**Required work**
Among the records below, find each line that includes the string "scene" and copy it.
[START]
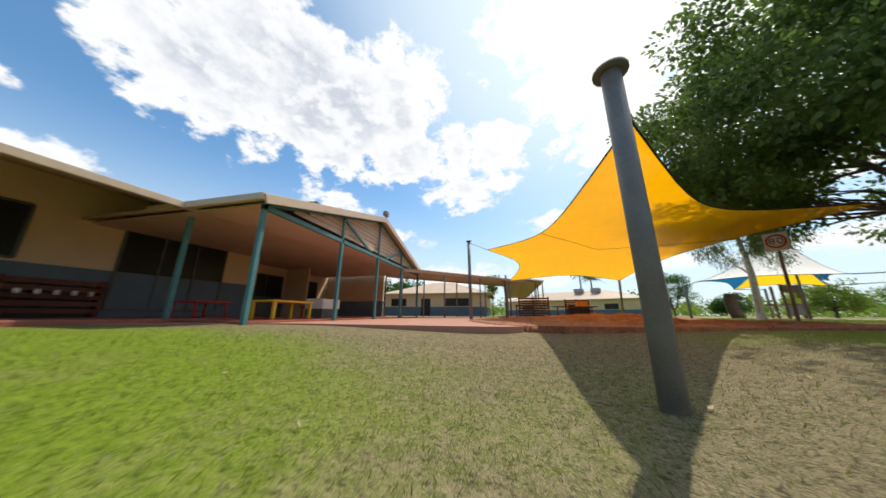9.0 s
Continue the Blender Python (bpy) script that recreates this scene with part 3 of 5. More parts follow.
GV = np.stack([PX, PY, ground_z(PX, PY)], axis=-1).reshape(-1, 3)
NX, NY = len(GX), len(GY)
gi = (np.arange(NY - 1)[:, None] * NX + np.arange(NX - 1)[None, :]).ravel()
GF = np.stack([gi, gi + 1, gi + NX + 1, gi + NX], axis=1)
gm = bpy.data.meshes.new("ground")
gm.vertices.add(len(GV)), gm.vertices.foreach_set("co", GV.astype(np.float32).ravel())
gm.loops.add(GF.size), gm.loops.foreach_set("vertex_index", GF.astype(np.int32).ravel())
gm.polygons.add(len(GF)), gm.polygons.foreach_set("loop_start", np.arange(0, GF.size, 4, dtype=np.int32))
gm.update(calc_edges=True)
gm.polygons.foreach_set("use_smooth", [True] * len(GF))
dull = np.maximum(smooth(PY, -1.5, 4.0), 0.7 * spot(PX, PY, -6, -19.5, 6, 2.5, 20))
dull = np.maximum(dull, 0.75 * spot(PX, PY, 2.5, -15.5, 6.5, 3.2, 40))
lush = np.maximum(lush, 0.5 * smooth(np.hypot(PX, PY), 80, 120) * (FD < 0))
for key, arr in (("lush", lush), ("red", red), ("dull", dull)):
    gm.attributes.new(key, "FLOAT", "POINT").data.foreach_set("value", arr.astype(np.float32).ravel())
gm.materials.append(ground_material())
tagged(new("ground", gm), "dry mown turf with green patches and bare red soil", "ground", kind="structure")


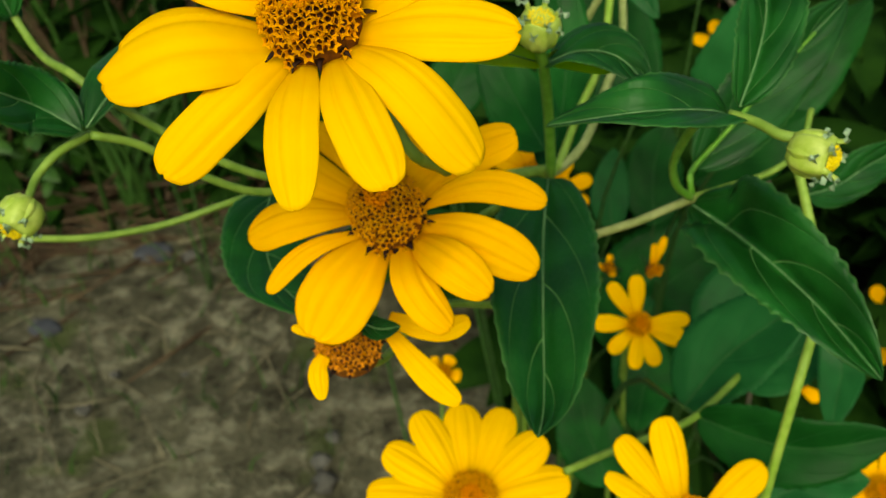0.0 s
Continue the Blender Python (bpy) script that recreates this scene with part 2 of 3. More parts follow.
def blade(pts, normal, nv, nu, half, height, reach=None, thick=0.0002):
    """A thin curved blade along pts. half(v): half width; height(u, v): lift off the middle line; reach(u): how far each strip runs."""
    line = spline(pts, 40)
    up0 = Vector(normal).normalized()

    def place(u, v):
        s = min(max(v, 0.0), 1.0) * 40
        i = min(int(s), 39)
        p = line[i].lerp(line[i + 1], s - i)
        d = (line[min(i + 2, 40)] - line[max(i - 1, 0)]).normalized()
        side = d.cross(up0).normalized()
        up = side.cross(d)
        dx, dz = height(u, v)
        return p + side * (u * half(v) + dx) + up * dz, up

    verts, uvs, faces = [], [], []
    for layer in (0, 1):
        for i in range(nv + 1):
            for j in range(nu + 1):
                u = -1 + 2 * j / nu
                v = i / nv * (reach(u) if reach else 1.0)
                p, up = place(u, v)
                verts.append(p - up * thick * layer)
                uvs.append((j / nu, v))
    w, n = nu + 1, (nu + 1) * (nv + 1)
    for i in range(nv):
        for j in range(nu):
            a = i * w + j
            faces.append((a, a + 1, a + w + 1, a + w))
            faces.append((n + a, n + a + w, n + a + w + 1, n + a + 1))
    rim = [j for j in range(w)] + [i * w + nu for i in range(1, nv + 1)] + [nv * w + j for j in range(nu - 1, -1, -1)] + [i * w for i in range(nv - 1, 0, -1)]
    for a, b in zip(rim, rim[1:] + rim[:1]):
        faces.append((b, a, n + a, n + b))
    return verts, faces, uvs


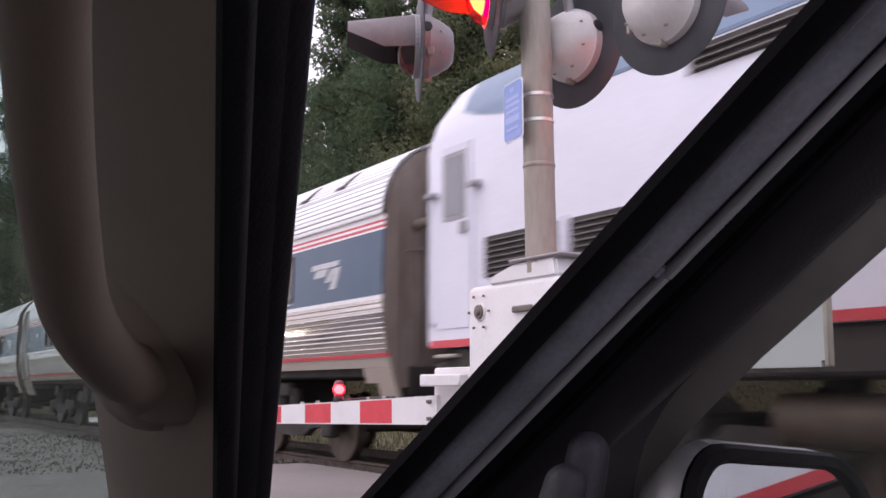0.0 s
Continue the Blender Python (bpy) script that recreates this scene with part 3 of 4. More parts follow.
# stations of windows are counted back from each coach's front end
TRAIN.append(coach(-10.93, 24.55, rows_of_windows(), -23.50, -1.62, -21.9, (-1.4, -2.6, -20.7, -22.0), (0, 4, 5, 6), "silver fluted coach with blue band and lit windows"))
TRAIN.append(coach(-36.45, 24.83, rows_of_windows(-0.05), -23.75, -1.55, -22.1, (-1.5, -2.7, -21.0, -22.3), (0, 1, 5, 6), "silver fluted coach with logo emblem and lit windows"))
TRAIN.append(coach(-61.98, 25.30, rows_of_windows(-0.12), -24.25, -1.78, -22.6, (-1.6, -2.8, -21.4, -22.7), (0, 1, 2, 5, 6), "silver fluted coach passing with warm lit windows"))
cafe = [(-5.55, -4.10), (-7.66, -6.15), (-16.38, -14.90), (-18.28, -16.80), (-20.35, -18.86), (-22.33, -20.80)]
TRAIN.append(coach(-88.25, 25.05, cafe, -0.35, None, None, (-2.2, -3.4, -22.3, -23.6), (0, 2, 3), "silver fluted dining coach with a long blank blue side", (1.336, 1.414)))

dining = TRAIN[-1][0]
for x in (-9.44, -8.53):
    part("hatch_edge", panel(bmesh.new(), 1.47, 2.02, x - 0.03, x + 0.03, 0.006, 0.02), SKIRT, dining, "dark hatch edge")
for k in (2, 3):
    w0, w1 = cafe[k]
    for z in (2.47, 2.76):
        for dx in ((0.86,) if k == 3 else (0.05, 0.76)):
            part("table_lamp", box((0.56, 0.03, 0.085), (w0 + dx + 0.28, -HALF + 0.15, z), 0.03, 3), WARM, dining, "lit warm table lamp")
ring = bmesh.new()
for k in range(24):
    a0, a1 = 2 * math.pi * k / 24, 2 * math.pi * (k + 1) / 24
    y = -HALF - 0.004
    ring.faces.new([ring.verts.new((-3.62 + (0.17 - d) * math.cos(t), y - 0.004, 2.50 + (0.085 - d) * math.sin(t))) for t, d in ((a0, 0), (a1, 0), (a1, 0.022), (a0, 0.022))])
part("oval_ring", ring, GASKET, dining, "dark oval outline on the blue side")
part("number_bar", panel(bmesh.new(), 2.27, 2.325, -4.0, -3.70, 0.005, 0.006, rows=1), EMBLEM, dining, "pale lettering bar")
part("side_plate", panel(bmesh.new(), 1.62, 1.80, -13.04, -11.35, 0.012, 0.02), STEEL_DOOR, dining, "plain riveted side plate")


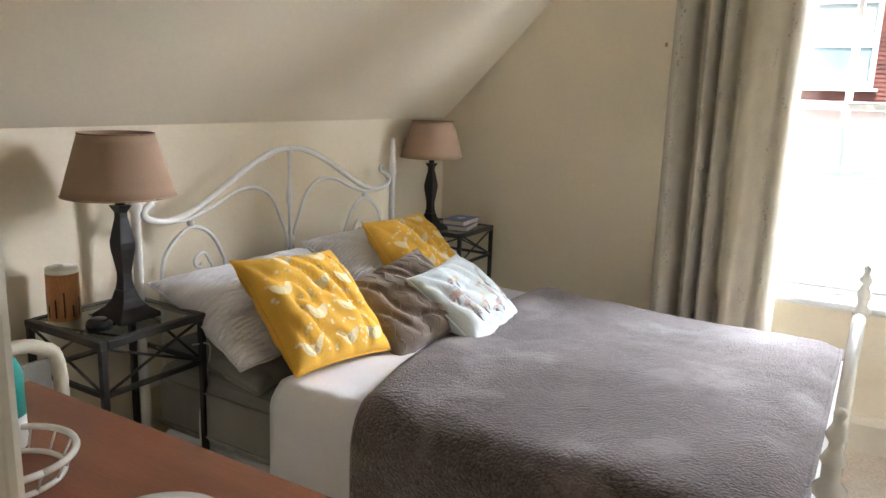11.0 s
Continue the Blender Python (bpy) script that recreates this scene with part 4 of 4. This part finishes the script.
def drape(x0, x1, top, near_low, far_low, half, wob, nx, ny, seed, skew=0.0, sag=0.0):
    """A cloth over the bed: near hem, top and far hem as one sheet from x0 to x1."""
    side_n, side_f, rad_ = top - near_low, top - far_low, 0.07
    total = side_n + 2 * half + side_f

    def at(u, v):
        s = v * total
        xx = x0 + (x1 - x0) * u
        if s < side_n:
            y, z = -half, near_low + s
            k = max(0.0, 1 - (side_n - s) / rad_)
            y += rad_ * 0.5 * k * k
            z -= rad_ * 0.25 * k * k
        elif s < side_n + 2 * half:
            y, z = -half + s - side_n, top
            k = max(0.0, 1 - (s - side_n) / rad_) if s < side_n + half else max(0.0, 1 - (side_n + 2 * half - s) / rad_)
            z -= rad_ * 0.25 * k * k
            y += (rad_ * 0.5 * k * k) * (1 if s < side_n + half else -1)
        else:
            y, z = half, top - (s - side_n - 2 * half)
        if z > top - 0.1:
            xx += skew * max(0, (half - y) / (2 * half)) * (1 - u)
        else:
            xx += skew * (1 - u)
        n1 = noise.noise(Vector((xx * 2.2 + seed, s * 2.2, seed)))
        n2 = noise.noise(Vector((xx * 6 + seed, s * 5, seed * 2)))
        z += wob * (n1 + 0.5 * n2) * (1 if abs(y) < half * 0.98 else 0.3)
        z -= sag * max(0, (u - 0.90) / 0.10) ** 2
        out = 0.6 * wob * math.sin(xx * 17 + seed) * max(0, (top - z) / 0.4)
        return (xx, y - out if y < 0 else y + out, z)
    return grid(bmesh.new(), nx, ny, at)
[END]
**Task result**
Continue the Blender Python (bpy) script that recreates this scene with part 3 of 5. More parts follow.
Continue the Blender Python (bpy) script that recreates this scene with part 2 of 3. More parts follow.
Continue the Blender Python (bpy) script that recreates this scene with part 3 of 4. More parts follow.
Continue the Blender Python (bpy) script that recreates this scene with part 4 of 4. This part finishes the script.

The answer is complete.